Like many of my recent pieces, this one stems from a Quora question: "What are some good examples of unstructured data domains where much more work is needed?" This is an interesting question. Businesses love to talk about the big data role of unstructured data -- so do I -- and the technical problems are far from solved.
The question isn't specific, so it allows a wide-ranging response. I’ll take it as an invitation to look at unstructured data domains in three senses of the term: data types and sources (obviously), deep information content (very important), and challenges posed by two of the much-talked-about big data Vs, variety and velocity (the third being volume).
More than text
Text is the most software-accessible and analytically useful form of unstructured data, but unstructured data comprises much more than just text. Electronically stored images, audio, and video are similarly unstructured. To a computer, a piece of content in these data domains is typically just a mass of bits. Descriptive metadata, minimally capturing file type and encoding, provides enough information to support content display and editing, but Photoshop, iTunes, and the Chrome Web browser don’t have a clue about the meaning of the information they render.
To extract and exploit meaning -- parsing facts and opinions from a written sentence, recognizing a face in an image, detecting emotion in a recorded voice -- you need analytical technologies. Text analytics, particularly natural-language processing of text, is far more advanced than analogous techniques applied to images, audio, and video. Our first set of much-more-work-needed data domains, then, consists of nontextual forms of unstructured data.
What information do we seek in these sources?
- Images: We wish to determine "features" that include people, places, and objects, along with image context and in-image interrelationships (e.g., President Obama is delivering the 2012 State of the Union address, with the vice president and House speaker in the background). We also would like to infer information about the image-capture apparatus.

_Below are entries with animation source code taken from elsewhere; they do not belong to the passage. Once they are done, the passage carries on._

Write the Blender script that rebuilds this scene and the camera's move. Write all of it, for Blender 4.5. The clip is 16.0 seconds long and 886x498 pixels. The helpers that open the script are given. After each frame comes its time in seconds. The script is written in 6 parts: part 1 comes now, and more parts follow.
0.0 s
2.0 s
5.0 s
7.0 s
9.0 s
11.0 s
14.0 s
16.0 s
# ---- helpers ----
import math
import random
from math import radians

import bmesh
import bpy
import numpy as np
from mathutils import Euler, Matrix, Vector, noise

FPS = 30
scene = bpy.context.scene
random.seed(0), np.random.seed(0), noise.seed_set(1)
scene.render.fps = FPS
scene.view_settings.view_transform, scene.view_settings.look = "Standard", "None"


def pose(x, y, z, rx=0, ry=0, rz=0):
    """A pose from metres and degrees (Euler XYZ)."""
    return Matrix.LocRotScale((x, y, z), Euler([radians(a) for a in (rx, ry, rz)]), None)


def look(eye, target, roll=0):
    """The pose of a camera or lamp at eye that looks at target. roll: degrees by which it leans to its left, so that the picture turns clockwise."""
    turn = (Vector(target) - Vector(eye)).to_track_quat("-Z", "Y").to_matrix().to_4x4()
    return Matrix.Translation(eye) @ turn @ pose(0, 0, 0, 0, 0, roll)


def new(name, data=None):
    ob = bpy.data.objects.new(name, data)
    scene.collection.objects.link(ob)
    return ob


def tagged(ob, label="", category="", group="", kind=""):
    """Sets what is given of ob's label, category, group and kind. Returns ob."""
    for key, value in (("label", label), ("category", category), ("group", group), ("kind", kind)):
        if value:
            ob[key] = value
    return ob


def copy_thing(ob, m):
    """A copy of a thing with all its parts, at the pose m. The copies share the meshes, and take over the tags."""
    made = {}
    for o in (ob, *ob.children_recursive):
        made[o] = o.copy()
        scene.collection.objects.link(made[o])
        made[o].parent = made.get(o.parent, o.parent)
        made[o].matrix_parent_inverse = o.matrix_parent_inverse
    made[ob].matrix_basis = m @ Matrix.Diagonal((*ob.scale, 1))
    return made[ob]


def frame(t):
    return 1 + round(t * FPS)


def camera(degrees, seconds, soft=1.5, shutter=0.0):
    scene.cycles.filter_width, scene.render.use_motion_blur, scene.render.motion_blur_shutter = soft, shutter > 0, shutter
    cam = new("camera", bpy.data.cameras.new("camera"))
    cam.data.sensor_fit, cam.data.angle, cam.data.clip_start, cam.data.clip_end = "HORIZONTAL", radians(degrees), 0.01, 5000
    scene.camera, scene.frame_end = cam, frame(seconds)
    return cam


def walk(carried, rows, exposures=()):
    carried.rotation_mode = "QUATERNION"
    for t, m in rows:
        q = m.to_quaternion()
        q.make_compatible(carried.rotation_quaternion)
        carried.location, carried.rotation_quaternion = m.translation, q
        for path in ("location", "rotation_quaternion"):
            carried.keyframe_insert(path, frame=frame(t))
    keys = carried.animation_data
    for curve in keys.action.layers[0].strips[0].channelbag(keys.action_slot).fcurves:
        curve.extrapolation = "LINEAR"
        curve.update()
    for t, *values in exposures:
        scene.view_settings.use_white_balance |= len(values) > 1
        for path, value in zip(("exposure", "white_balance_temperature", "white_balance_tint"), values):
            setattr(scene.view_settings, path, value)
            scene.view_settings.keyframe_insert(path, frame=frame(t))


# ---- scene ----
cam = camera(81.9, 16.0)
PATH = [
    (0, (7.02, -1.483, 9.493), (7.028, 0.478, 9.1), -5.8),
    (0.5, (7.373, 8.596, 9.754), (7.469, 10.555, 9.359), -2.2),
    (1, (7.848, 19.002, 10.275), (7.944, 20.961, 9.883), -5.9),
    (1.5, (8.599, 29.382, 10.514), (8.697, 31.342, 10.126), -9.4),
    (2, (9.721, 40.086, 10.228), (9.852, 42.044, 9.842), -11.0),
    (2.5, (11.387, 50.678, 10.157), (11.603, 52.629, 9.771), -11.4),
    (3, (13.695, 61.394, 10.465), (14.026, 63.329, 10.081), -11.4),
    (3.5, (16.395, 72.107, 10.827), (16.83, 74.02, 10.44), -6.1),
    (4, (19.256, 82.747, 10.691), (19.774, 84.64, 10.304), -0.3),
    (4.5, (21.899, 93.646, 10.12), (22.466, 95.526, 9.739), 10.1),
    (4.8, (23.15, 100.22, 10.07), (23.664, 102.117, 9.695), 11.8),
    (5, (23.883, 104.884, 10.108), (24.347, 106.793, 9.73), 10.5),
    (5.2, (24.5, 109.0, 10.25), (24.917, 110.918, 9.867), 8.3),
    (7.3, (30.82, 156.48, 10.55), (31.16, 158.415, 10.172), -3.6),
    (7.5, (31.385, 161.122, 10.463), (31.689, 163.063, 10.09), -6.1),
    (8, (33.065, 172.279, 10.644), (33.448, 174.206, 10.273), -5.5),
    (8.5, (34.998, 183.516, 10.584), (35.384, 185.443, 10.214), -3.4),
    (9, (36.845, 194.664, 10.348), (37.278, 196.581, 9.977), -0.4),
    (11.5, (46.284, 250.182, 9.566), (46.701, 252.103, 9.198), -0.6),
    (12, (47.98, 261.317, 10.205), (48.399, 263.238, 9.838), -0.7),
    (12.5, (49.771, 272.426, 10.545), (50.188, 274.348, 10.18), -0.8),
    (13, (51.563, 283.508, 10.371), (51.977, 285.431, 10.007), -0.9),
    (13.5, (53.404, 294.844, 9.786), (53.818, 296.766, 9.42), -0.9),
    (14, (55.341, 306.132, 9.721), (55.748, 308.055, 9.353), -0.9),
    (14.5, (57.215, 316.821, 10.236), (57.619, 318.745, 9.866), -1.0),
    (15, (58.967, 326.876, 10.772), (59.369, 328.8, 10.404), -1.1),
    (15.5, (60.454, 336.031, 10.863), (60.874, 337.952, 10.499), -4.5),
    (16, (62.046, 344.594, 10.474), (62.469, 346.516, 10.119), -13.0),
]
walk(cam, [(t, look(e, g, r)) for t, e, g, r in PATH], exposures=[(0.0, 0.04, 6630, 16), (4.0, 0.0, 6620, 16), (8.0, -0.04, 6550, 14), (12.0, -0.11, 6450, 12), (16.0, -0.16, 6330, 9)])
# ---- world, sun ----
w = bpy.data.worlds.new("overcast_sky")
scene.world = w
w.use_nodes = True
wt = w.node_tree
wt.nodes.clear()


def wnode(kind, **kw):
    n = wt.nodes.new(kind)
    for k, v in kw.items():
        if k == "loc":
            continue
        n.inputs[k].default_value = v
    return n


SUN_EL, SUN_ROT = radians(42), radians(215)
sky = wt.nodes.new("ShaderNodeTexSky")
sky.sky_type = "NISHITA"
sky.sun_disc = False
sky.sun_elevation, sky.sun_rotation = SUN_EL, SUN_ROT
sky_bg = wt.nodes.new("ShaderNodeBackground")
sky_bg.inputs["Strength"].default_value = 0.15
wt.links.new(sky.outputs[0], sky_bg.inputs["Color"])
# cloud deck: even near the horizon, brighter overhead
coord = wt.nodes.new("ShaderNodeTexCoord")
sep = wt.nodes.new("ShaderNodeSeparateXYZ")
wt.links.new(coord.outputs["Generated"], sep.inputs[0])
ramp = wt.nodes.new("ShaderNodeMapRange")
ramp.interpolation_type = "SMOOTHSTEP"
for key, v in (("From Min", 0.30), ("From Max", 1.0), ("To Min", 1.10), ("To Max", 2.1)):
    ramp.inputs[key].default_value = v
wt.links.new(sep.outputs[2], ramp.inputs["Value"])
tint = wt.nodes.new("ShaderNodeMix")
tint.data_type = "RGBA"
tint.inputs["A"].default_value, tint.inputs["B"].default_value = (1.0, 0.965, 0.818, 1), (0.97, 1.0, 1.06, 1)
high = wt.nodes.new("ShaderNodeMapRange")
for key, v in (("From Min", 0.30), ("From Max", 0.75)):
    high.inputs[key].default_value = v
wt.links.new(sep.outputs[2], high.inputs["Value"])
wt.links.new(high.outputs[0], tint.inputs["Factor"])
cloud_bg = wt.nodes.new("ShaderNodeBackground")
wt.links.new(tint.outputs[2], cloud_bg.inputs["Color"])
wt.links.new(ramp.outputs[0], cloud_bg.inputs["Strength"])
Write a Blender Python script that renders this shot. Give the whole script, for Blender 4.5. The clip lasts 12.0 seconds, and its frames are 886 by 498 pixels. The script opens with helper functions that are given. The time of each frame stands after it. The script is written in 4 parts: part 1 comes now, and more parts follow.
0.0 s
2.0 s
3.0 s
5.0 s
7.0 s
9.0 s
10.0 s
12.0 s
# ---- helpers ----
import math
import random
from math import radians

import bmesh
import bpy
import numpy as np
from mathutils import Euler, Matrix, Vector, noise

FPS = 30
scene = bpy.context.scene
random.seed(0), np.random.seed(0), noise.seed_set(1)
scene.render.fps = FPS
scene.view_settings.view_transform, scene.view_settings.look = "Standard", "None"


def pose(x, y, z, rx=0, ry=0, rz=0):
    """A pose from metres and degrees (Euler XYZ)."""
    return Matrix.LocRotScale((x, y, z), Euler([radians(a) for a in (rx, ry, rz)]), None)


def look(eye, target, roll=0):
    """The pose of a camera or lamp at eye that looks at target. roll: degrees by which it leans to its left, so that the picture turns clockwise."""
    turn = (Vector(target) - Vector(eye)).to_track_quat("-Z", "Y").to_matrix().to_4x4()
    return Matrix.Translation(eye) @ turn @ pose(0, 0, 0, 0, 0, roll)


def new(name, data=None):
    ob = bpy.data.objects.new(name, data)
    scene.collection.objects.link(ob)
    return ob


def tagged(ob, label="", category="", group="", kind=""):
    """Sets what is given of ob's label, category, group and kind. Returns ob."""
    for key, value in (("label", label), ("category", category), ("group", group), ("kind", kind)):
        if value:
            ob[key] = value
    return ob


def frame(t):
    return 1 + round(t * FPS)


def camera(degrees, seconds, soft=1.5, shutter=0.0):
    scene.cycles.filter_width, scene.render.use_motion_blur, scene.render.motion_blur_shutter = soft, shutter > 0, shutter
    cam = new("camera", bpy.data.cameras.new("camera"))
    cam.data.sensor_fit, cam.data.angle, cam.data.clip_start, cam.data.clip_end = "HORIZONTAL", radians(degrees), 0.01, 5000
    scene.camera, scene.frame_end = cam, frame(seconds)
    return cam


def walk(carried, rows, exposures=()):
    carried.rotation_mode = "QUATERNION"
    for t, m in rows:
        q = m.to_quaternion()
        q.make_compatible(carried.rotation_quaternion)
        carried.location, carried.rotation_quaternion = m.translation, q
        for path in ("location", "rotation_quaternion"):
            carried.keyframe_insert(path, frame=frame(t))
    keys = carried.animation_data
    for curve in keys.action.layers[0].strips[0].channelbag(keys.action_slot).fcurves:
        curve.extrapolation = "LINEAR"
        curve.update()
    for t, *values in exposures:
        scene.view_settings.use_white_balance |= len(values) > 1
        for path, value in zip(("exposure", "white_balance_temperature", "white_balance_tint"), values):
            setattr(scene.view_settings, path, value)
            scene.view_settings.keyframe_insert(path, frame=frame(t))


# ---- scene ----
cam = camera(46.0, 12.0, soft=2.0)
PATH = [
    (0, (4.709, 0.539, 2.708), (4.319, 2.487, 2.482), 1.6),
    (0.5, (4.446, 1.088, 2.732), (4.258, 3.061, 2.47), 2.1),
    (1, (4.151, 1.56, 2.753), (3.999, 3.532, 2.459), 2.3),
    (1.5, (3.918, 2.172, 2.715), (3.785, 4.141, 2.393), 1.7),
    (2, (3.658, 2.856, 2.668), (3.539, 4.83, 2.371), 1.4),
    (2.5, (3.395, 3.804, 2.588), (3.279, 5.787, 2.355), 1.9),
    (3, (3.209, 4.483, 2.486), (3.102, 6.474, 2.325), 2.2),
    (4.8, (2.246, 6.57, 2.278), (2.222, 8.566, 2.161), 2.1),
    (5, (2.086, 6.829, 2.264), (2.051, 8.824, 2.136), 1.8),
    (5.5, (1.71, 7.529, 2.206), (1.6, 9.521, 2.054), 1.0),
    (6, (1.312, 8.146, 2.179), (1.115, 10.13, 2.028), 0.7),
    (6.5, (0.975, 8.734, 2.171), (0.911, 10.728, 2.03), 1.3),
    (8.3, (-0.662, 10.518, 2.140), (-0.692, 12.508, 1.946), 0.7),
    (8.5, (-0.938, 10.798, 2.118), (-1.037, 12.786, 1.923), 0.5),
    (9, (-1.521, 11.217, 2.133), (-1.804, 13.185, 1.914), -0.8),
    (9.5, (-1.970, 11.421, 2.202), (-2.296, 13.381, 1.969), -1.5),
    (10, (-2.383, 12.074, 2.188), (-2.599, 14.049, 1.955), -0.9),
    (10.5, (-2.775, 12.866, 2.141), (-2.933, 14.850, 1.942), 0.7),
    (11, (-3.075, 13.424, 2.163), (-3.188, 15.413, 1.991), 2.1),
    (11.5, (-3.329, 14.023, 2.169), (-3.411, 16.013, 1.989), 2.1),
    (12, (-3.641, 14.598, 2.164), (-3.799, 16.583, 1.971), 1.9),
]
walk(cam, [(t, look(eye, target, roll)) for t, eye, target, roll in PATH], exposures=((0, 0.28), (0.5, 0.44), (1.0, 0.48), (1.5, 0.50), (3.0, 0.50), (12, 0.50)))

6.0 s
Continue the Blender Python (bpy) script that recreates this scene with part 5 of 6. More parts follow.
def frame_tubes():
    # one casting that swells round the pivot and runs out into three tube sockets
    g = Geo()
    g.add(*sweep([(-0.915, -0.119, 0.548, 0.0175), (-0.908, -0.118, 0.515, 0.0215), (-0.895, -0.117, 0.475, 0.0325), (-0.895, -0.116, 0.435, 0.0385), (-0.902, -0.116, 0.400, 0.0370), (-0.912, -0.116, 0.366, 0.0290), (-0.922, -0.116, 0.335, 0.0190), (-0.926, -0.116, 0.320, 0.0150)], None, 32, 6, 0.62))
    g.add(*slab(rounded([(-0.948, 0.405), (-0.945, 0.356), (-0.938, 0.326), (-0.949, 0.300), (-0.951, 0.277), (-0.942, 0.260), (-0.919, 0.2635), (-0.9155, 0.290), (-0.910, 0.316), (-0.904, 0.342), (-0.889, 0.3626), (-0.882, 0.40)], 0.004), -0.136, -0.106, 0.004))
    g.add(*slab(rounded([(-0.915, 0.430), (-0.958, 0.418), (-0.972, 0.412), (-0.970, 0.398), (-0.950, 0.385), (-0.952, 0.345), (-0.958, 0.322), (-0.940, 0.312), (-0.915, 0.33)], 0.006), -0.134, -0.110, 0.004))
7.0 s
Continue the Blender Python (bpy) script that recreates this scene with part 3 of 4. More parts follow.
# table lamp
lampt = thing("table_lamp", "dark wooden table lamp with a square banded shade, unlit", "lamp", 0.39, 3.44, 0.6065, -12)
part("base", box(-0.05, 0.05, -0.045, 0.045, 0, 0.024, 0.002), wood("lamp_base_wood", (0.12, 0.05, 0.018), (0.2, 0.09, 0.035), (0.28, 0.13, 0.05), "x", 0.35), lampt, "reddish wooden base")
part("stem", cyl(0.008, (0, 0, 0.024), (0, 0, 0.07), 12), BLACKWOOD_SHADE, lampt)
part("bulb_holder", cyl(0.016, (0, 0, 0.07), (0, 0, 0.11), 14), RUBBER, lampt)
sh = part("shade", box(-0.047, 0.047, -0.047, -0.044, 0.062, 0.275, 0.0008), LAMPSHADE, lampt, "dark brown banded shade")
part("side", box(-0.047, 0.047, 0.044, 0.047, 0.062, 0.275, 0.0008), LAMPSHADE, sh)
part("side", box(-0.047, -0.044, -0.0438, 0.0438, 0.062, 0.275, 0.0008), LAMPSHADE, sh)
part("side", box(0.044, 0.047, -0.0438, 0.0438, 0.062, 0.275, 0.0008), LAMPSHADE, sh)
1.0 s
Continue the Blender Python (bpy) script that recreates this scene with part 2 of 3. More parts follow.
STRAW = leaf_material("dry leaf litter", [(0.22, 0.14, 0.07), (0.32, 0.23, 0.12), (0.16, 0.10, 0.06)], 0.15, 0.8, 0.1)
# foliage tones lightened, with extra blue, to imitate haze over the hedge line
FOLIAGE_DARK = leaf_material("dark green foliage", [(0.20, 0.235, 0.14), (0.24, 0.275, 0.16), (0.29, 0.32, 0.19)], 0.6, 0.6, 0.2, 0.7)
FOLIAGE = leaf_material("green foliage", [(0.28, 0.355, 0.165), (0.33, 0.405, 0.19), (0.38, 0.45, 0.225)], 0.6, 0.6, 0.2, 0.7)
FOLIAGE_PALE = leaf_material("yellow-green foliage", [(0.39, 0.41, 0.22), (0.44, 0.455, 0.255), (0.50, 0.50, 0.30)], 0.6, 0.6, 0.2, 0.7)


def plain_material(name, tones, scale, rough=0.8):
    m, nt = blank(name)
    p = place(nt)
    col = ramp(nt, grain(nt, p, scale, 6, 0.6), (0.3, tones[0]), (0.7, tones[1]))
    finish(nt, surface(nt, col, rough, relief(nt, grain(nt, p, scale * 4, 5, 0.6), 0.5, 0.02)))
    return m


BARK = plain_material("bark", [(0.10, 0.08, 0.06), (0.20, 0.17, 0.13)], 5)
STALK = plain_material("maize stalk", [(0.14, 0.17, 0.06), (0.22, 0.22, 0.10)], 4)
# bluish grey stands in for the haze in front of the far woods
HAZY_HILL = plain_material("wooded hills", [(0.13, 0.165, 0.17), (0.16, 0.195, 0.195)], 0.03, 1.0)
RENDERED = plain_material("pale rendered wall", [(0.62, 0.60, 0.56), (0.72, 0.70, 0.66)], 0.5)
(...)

- Audio: We wish to determine who or what is heard in an audio stream; what activities, speech, emotions, etc. are captured; what interrelationships occur among the things recorded; and how the sound producers and their relationships change over the course of the recording. Speech is an audio special case. It can be treated as spoken text with extra-textual information, such as emotion inferred from tone, pace, and volume.
- Video: This type of information is the cross-product of the information content of images and audio.
We’re nowhere close to doing a great job in these unstructured data domains. (And maybe, in a few years, we’ll be recording smells, tastes, and other sensations as unstructured data.) Work is still needed on text, too.
Going deep
Much more work is needed to go deep and get at the rich information content of unstructured sources. We focus a lot on the entities named in source materials (people, companies, locations, etc.) and not enough on facts, events, relationships, and fine-grain attributes such as sentiment and identity. More attention is going to opinions, attitudes, and emotions (and they are subject matter for my upcoming Sentiment Analysis Symposium), which can be derived from text but also from speech and images.
In addition, much more work is needed on targeting genre (whether the material is explaining, informing, arguing, etc.), identity (what language use and style, or the captured physical characteristics, tell us about someone’s age, sex, and cultural or economic background), and narrative (how topics and attitudes change in the course of a multiple-participant exchange).
Lastly, putting aside volume, the two other big data Vs that define unstructured data domains -- velocity and variety -- need much more work.
Right time, right way
Data velocity refers to high rates of data production and transmission. Competitive pressure is making the ability to transform and analyze high-velocity data "in flight," whether in real-time or "right-time," into a big data imperative. Applications include online commerce, customer service and support, reputation management, and news-influenced automated trading.
Handling variety is similarly important. Enterprises need access to a spectrum of social, online, and enterprise data sources, and they need to handle (acquire, store, analyze, and disseminate) data of all types, including the unstructured sorts I’ve cited. You also need to be able to link data across sources and types the right way.
So we have a right-time velocity imperative that extends to as-produced unstructured data, and we have a right-way imperative: integrated, not siloed.
Let’s put a spin on the "right way" concept as it relates to data domains, unstructured or otherwise. Our analytical tools have been doing only half the job. We’ve been collecting and crunching data and delivering insights via interfaces. Yet dashboards, tables, and visualizations are often not the best way, or the right way, to deliver information. Take this article. It’s a written narrative. The panel I attended yesterday conveyed information via spoken presentations and conversations, along with presentation slides and nonverbal speaker gestures and expressions, all of which are "unstructured" in a machine sense but readily understandable by us humans given the linguistic, cultural models we unconsciously apply to understand one another.
Another "right way" -- an unstructured data domain where much more work is needed -- involves natural-language generation by machines and more natural interaction of all "unstructured" sorts. Much more work is needed, indeed!